3D scene code data
####################
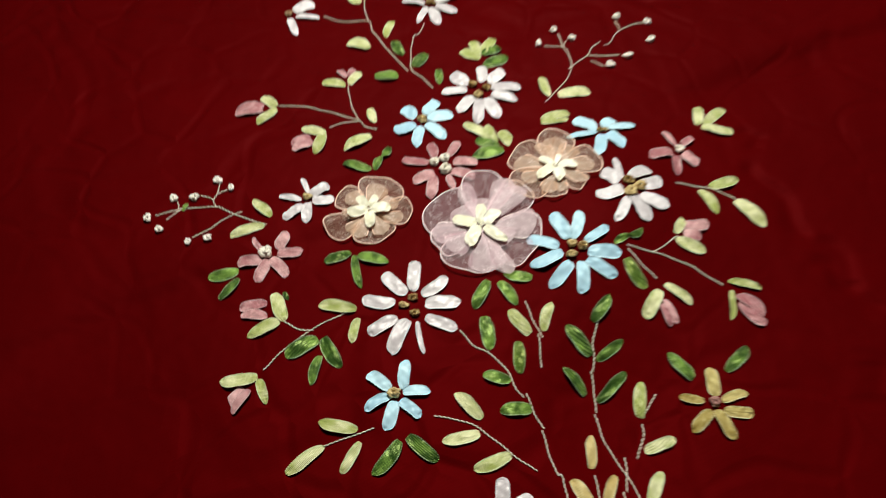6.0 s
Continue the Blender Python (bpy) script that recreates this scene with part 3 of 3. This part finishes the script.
flower('blue', 0.1289, 0.1691,
       [(-4.3, -0.0, 158, 20.7, 13.6), (-0.2, 3.3, 50, 12.2, 10.7), (3.8, 0.4, 15, 23.3, 6.4), (3.9, -3.1, -45, 19.8, 12.7), (-0.4, -5.6, -95, 24.1, 10.9), (-4.4, -3.6, -158, 25.7, 6.6)],
       [(-1.9, -1.0, 2.6, 'gold'), (2.0, -0.3, 2.3, 'gold')])
flower('blue', -0.0162, 0.1647,
       [(-5.2, 1.3, 144, 15.4, 12.0), (0.4, 5.3, 56, 18.0, 12.0), (3.9, 1.5, 16, 21.5, 12.2), (4.5, -3.9, -38, 22.2, 11.7), (-0.0, -7.7, -93, 21.8, 10.5), (-4.2, -6.7, -149, 18.8, 13.0)],
       [(0.2, -0.9, 3.8, 'gold')])
flower('white', 0.0271, 0.2020,
       [(1.9, 8.7, 102, 18.9, 11.2), (6.1, 9.1, 47, 19.0, 12.9), (9.2, 2.8, 6, 25.1, 11.7), (9.7, -5.1, -7, 23.1, 10.0), (5.9, -9.1, -55, 24.3, 12.7), (0.8, -11.0, -86, 26.4, 11.2), (-5.6, -8.1, -114, 21.0, 12.4), (-10.3, -2.0, -167, 22.0, 10.8), (-9.9, 5.3, 158, 19.0, 14.0)],
       [(-6.6, 4.2, 3.7, 'gold'), (5.1, 1.7, 3.6, 'gold'), (-1.1, -6.2, 3.6, 'gold')])
flower('white', -0.0297, 0.3041,
       [(-1.0, 3.9, 106, 17.2, 11.7), (3.9, 1.8, 34, 22.7, 14.1), (5.2, -5.1, -17, 22.1, 11.5), (2.0, -7.2, -67, 23.1, 11.8), (-1.3, -7.5, -109, 21.5, 7.6), (-4.7, -3.5, 174, 21.6, 7.7)],
       [(0.2, -1.2, 4.0, 'gold')])
flower('white', -0.1565, 0.2757,
       [(3.4, 3.4, 39, 20.5, 14.2), (6.8, -3.9, 1, 22.4, 7.5), (1.8, -7.0, -60, 23.5, 8.4)],
       [(0.5, -1.2, 3.3, 'brown')])
flower('white', -0.1338, 0.3552,
       [(-0.8, -7.3, -104, 19.0, 11.0), (4.3, -5.8, -46, 32.0, 11.7), (5.2, -0.9, -20, 19.9, 11.3)],
       [(0.4, -1.4, 3.6, 'brown')])
flower('white', -0.0939, 0.3402,
       [(-1.8, -6.2, -125, 18.1, 9.4), (3.7, -7.5, -76, 28.3, 11.5), (5.0, -4.6, -32, 23.9, 8.6)],
       [(0.3, -1.3, 3.2, 'brown')])
flower('white', -0.0815, 0.3879,
       [(-3.1, -3.7, -154, 16.0, 9.9), (-0.0, -7.5, -96, 26.8, 9.0), (4.6, -5.1, -52, 30.6, 10.6)],
       [(0.2, -0.4, 3.4, 'brown')])
flower('mustard', 0.2033, -0.0428,
       [(0.5, 3.8, 97, 18.9, 9.8), (4.5, 1.2, 26, 17.1, 7.4), (5.3, -5.4, -1, 17.3, 8.8), (1.1, -4.9, -67, 20.5, 9.2), (-2.4, -5.5, -129, 19.2, 9.1), (-6.1, -0.4, 175, 15.4, 7.6)],
       [(-0.3, -0.4, 3.3, 'mauve')])
flower('white', 0.0755, -0.1291,
       [(-0.3, 5.0, 96, 18.0, 10.3), (4.4, 5.1, 39, 15.6, 8.4), (-6.3, 2.0, 171, 14.8, 8.8), (6.4, 1.0, 1, 18.7, 8.4), (3.4, -5.4, -50, 13.8, 8.5), (-4.4, -6.1, -117, 14.1, 8.2)],
       [(-0.1, -0.2, 3.6, 'gold')])
bud(-0.1030, 0.1359,
    [(0.0, 0.0, -151, 16.8, 9.2), (3.3, -5.3, -152, 17.8, 8.3)],
    [(11.0, 6.0, 178, 20.9, 8.2), (10.1, 5.9, -95, 22.0, 9.8)])
bud(-0.1501, 0.1652,
    [(0.0, 0.0, -158, 24.4, 8.5), (1.0, -6.1, -166, 23.6, 8.3)],
    [(10.3, -0.4, 145, 17.3, 9.1), (12.7, -3.6, -131, 21.6, 9.2)])
bud(-0.0878, 0.2043,
    [(0.0, 0.0, 144, 11.3, 5.6), (2.1, 0.2, 71, 9.8, 5.4)],
    [(1.2, -9.4, 180, 21.0, 7.9), (3.5, -7.8, 60, 16.2, 8.9)])
bud(-0.0994, -0.0115,
    [(0.0, 0.0, -163, 19.5, 8.9), (3.3, -9.9, -179, 19.0, 7.8)],
    [(14.6, -12.0, 116, 24.2, 10.1), (11.5, -11.7, -141, 23.6, 9.3)])
bud(-0.0972, -0.0736,
    [(0.0, 0.0, -123, 13.4, 8.3), (3.7, 0.1, -115, 18.4, 6.3)],
    [(6.2, 9.0, -162, 24.9, 9.8), (7.7, 8.1, -59, 17.9, 7.2)])
bud(0.1867, 0.0819,
    [(0.0, 0.0, 15, 20.7, 9.7), (0.4, -6.5, 4, 13.0, 9.9)],
    [(-6.0, -5.9, 63, 14.8, 7.5), (-5.5, -12.2, -14, 22.5, 9.5)])
bud(0.2226, 0.0340,
    [(0.0, 0.0, -39, 21.7, 9.5), (0.1, -6.4, -46, 22.3, 8.7)],
    [(-5.9, 8.9, -6, 22.9, 5.8), (-4.9, 2.5, -89, 22.4, 4.8)])
bud(0.1729, 0.0240,
    [(0.0, 0.0, -64, 18.9, 5.1), (-2.3, -4.0, -65, 16.7, 5.0)],
    [(-3.1, 6.3, -115, 23.6, 9.9), (0.2, 11.0, -33, 22.7, 6.6)])
flower('white', 0.4340, 0.4262,
       [(-4.0, 3.1, 114, 14.8, 8.4), (-4.6, -3.5, -160, 17.5, 10.3), (2.1, 1.8, 40, 20.1, 9.2), (-0.4, -6.9, -82, 20.6, 10.8), (1.5, -6.9, -20, 17.2, 12.5)],
       [(-0.8, -1.4, 2.9, 'gold')])
flower('pink', 0.4610, 0.3853,
       [(-6.1, -6.3, -154, 24.2, 9.8), (-4.0, -9.4, -115, 25.0, 8.0), (-4.5, 0.8, 167, 20.9, 10.7), (-1.1, 3.8, 135, 13.5, 9.4), (3.0, 4.8, 57, 11.0, 5.4)],
       [(1.0, -1.4, 3.4, 'cream')])
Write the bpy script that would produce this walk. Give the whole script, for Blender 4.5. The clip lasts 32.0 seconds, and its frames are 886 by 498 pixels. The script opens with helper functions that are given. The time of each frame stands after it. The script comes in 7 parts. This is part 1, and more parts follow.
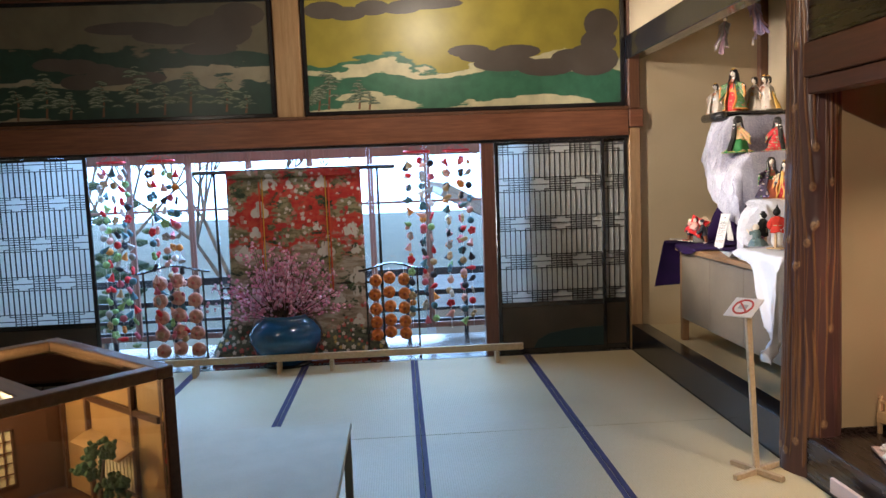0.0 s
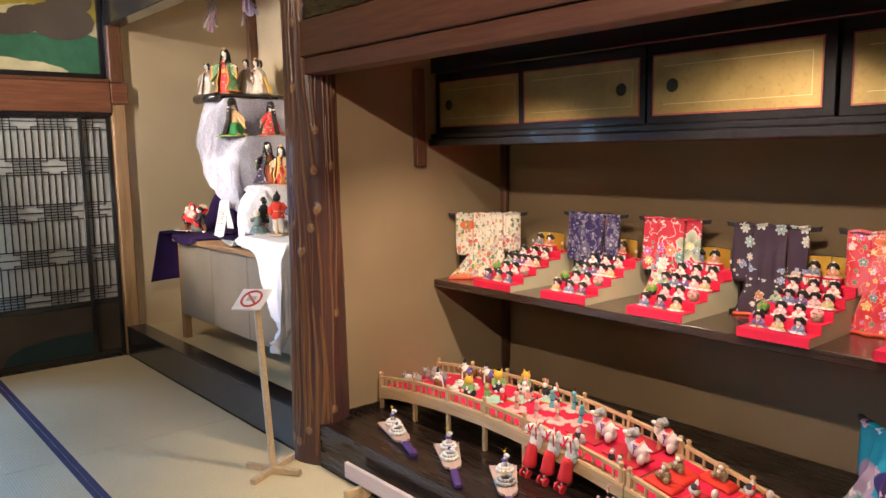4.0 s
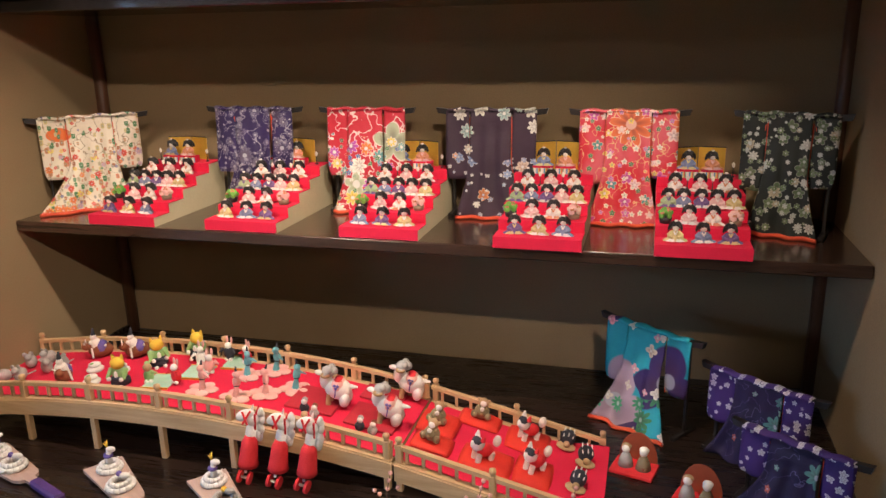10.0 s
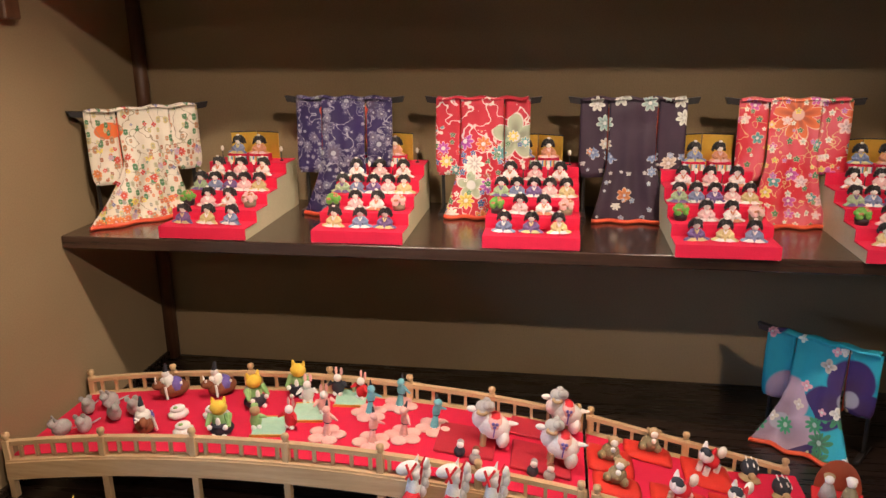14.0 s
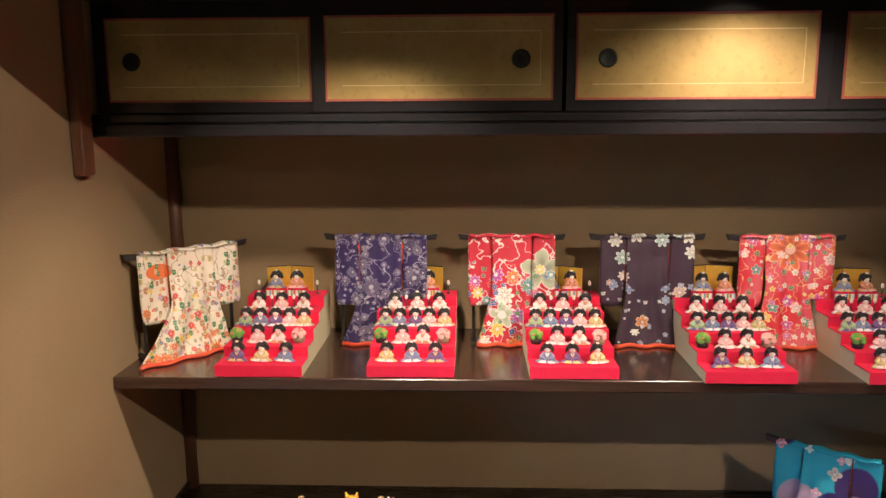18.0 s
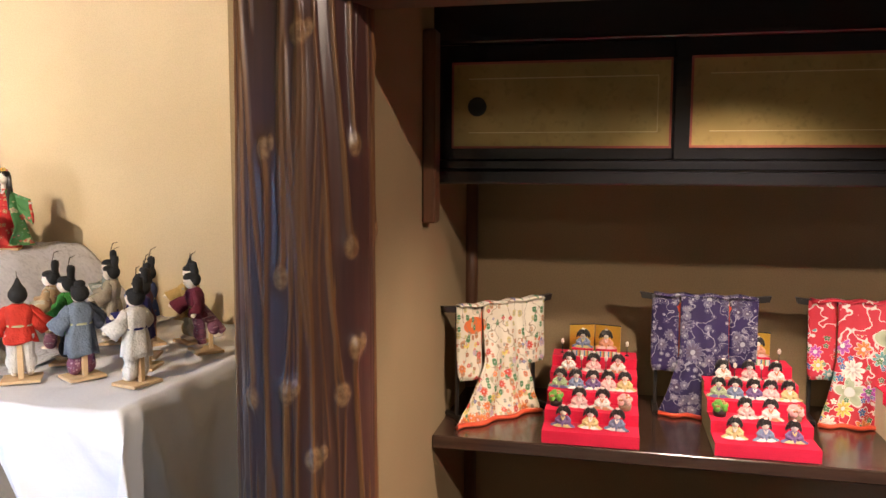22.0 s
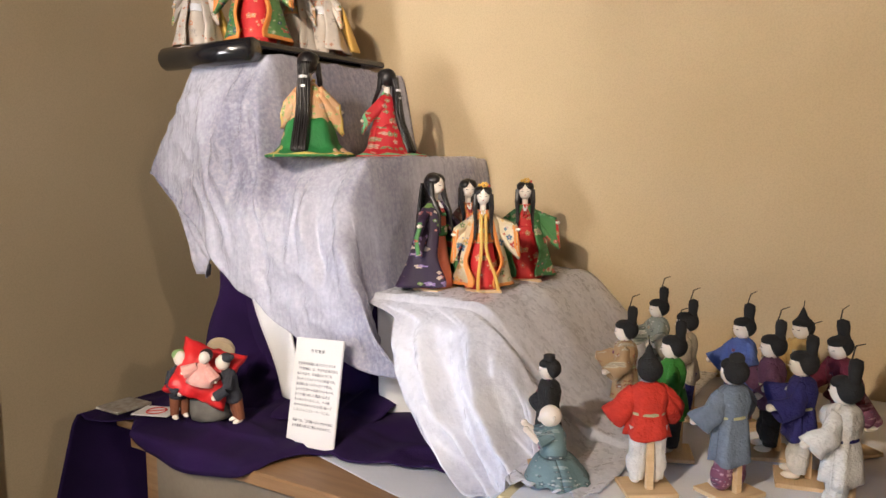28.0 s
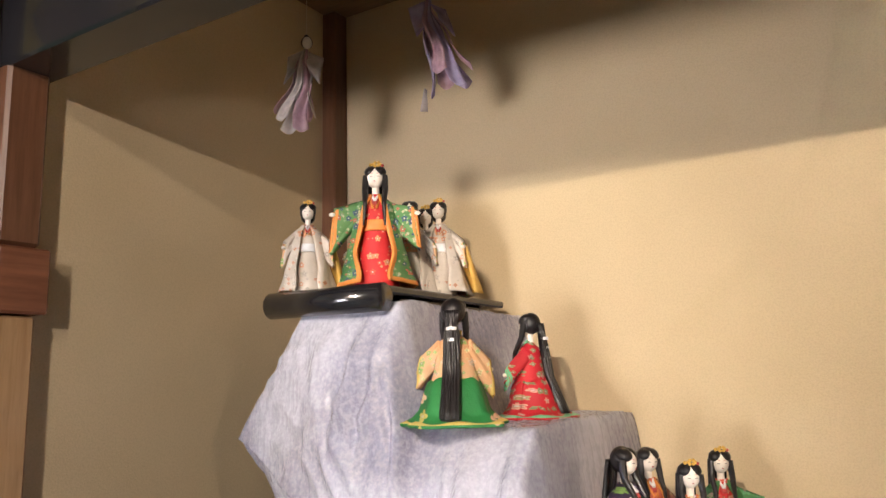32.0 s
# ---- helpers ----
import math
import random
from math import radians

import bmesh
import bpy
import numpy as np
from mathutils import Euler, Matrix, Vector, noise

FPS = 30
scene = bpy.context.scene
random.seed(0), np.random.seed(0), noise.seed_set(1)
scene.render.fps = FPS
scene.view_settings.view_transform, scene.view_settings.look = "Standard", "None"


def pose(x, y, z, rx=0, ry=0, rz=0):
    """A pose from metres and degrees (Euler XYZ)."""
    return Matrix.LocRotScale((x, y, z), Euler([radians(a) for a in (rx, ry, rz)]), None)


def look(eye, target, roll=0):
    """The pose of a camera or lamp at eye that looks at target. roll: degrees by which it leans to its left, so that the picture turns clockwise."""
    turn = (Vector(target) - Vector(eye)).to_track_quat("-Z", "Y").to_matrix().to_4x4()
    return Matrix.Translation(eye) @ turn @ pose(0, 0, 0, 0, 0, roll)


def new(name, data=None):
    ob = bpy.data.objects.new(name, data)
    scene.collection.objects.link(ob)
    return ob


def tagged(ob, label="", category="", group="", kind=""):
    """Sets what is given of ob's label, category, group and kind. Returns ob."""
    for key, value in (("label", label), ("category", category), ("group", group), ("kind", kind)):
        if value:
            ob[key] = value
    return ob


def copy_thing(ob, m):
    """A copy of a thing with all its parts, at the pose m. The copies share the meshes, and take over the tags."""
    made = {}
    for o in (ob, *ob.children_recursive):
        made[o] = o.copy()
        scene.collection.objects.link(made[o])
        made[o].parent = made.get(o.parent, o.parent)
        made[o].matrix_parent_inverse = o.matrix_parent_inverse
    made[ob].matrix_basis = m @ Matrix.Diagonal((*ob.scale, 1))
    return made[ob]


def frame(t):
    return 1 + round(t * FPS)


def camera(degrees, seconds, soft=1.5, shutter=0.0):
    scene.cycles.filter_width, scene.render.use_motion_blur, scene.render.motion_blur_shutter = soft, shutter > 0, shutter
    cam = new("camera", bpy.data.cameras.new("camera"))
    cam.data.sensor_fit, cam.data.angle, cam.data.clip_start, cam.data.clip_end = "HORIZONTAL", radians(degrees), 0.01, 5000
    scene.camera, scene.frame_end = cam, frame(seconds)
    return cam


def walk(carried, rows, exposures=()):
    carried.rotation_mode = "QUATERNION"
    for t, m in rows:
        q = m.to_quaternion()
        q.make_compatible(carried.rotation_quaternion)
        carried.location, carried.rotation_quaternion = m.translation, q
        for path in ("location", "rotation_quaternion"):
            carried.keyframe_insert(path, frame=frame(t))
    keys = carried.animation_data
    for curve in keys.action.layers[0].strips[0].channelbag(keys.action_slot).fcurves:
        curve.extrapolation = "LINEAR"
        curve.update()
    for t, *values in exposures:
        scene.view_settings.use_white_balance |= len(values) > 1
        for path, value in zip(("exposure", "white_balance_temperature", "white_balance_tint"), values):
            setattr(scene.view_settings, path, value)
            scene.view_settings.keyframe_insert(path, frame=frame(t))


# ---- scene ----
cam = camera(60.4, 32.0)
PATH = [
    (0, (-0.277, -0.115, 1.496), (-0.167, 1.872, 1.304), -2.2),
    (0.5, (-0.292, -0.115, 1.497), (-0.008, 1.854, 1.294), -2.1),
    (1, (-0.271, -0.107, 1.484), (0.145, 1.838, 1.275), -2.1),
    (1.5, (-0.242, -0.103, 1.474), (0.301, 1.81, 1.257), -2.0),
    (2, (-0.222, -0.092, 1.469), (0.457, 1.775, 1.238), -1.9),
    (2.5, (-0.191, -0.033, 1.458), (0.635, 1.771, 1.211), -1.7),
    (3, (-0.137, 0.068, 1.447), (0.845, 1.792, 1.193), -1.5),
    (3.5, (-0.13, 0.176, 1.446), (0.995, 1.81, 1.191), -1.1),
    (4, (-0.155, 0.285, 1.454), (1.124, 1.802, 1.2), -0.9),
    (4.5, (-0.146, 0.365, 1.457), (1.29, 1.732, 1.197), -0.9),
    (6.5, (0.071, 0.661, 1.37), (1.815, 1.568, 1.005), -1.9),
    (7, (0.079, 0.722, 1.353), (1.854, 1.522, 0.897), -1.7),
    (7.5, (0.144, 0.8, 1.351), (1.929, 1.542, 0.838), -1.6),
    (8, (0.241, 0.875, 1.359), (2.037, 1.578, 0.829), -1.5),
    (8.5, (0.273, 0.946, 1.362), (2.082, 1.615, 0.833), -1.3),
    (9, (0.272, 1.031, 1.377), (2.096, 1.651, 0.839), -1.3),
    (9.5, (0.25, 1.114, 1.378), (2.094, 1.67, 0.838), -1.2),
    (10, (0.237, 1.197, 1.391), (2.093, 1.706, 0.848), -1.1),
    (10.5, (0.289, 1.275, 1.384), (2.154, 1.748, 0.838), -1.1),
    (11, (0.363, 1.361, 1.39), (2.236, 1.802, 0.845), -1.0),
    (11.5, (0.376, 1.419, 1.393), (2.258, 1.837, 0.858), -0.9),
    (12, (0.357, 1.512, 1.388), (2.245, 1.902, 0.858), -0.8),
    (12.5, (0.35, 1.605, 1.378), (2.243, 1.968, 0.845), -0.7),
    (13, (0.341, 1.694, 1.375), (2.235, 2.033, 0.83), -0.8),
    (13.5, (0.354, 1.789, 1.362), (2.253, 2.101, 0.814), -0.6),
    (14, (0.422, 1.915, 1.36), (2.319, 2.202, 0.796), -0.6),
    (14.5, (0.446, 1.988, 1.372), (2.344, 2.261, 0.803), -0.7),
    (16.5, (0.262, 2.257, 1.464), (2.179, 2.387, 0.909), -0.0),
    (17, (0.264, 2.264, 1.522), (2.188, 2.374, 0.989), -0.2),
    (17.5, (0.263, 2.263, 1.532), (2.214, 2.361, 1.102), -0.3),
    (18, (0.258, 2.267, 1.534), (2.227, 2.34, 1.19), -0.3),
    (18.5, (0.244, 2.277, 1.532), (2.224, 2.331, 1.252), -0.2),
    (19, (0.238, 2.306, 1.535), (2.222, 2.349, 1.291), -0.1),
    (19.5, (0.229, 2.341, 1.532), (2.216, 2.386, 1.305), 0.0),
    (20, (0.229, 2.414, 1.535), (2.215, 2.469, 1.302), 0.2),
    (20.5, (0.295, 2.517, 1.524), (2.275, 2.653, 1.283), 0.3),
    (21, (0.377, 2.651, 1.501), (2.351, 2.888, 1.286), 0.4),
    (21.5, (0.386, 2.736, 1.51), (2.342, 3.092, 1.296), 0.4),
    (22, (0.357, 2.839, 1.51), (2.3, 3.266, 1.311), 0.3),
    (22.5, (0.369, 2.925, 1.508), (2.303, 3.393, 1.307), 0.3),
    (23, (0.445, 3.019, 1.508), (2.363, 3.548, 1.304), 0.3),
    (23.5, (0.496, 3.081, 1.505), (2.382, 3.715, 1.307), 0.2),
    (24, (0.555, 3.103, 1.501), (2.396, 3.86, 1.307), 0.2),
    (24.5, (0.585, 3.141, 1.488), (2.378, 4.008, 1.3), 0.3),
    (25, (0.598, 3.247, 1.477), (2.352, 4.189, 1.293), 0.6),
    (25.5, (0.605, 3.343, 1.48), (2.333, 4.333, 1.3), 0.6),
    (27.5, (0.711, 3.754, 1.556), (2.393, 4.81, 1.325), -0.4),
    (28, (0.683, 3.879, 1.557), (2.358, 4.948, 1.335), -0.3),
    (28.5, (0.653, 3.992, 1.57), (2.323, 5.072, 1.358), -0.5),
    (29, (0.677, 4.092, 1.584), (2.345, 5.177, 1.383), -0.8),
    (29.5, (0.779, 4.215, 1.596), (2.449, 5.301, 1.416), -0.9),
    (30, (0.828, 4.296, 1.63), (2.508, 5.375, 1.518), -1.0),
    (30.5, (0.819, 4.34, 1.661), (2.503, 5.418, 1.669), -1.2),
    (31, (0.806, 4.359, 1.668), (2.49, 5.429, 1.808), -1.2),
    (31.5, (0.783, 4.37, 1.675), (2.461, 5.432, 1.913), -1.3),
    (32, (0.769, 4.373, 1.679), (2.442, 5.42, 2.006), -1.3),
]
walk(cam, [(t, look(eye, target, roll)) for t, eye, target, roll in PATH], [(0, 0.08), (4, 0.32), (10, 0.05), (17, 0.08), (19, 0.25), (21, 0.28), (23, 0.08), (25, -0.12), (28, -0.32), (30, -0.38), (32, -0.14)])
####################
◆ **Problem statement**
Every line from the one containing "return made[ob]" through the one containing "scene.view_settings.keyframe_insert(path, frame=frame(t))" is to be given again exactly, both ends included, and no line outside that range.

◆ **Task response**
    return made[ob]


def frame(t):
    return 1 + round(t * FPS)


def camera(degrees, seconds, soft=1.5, shutter=0.0):
    scene.cycles.filter_width, scene.render.use_motion_blur, scene.render.motion_blur_shutter = soft, shutter > 0, shutter
    cam = new("camera", bpy.data.cameras.new("camera"))
    cam.data.sensor_fit, cam.data.angle, cam.data.clip_start, cam.data.clip_end = "HORIZONTAL", radians(degrees), 0.01, 5000
    scene.camera, scene.frame_end = cam, frame(seconds)
    return cam


def walk(carried, rows, exposures=()):
    carried.rotation_mode = "QUATERNION"
    for t, m in rows:
        q = m.to_quaternion()
        q.make_compatible(carried.rotation_quaternion)
        carried.location, carried.rotation_quaternion = m.translation, q
        for path in ("location", "rotation_quaternion"):
            carried.keyframe_insert(path, frame=frame(t))
    keys = carried.animation_data
    for curve in keys.action.layers[0].strips[0].channelbag(keys.action_slot).fcurves:
        curve.extrapolation = "LINEAR"
        curve.update()
    for t, *values in exposures:
        scene.view_settings.use_white_balance |= len(values) > 1
        for path, value in zip(("exposure", "white_balance_temperature", "white_balance_tint"), values):
            setattr(scene.view_settings, path, value)
            scene.view_settings.keyframe_insert(path, frame=frame(t))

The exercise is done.